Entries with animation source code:
########

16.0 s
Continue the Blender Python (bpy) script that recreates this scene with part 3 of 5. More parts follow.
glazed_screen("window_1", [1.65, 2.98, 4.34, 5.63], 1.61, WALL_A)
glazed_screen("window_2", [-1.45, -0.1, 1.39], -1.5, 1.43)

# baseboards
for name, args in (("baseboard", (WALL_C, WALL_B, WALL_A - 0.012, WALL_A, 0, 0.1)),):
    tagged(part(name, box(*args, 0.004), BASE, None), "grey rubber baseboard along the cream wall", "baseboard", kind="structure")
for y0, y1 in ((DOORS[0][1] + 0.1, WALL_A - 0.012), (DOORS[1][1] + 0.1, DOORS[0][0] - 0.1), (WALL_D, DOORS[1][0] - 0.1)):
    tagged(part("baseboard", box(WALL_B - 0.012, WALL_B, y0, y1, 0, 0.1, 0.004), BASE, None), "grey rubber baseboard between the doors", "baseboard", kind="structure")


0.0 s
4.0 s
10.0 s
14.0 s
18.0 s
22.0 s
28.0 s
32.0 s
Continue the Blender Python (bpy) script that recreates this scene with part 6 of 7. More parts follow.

########

Stated goal: Return exactly the lines that run from the top of the listing above to the line containing "1.39], -1.5, 1.43)", please, keeping both end lines and leaving out everything else.

The reply:
16.0 s
Continue the Blender Python (bpy) script that recreates this scene with part 3 of 5. More parts follow.
glazed_screen("window_1", [1.65, 2.98, 4.34, 5.63], 1.61, WALL_A)
glazed_screen("window_2", [-1.45, -0.1, 1.39], -1.5, 1.43)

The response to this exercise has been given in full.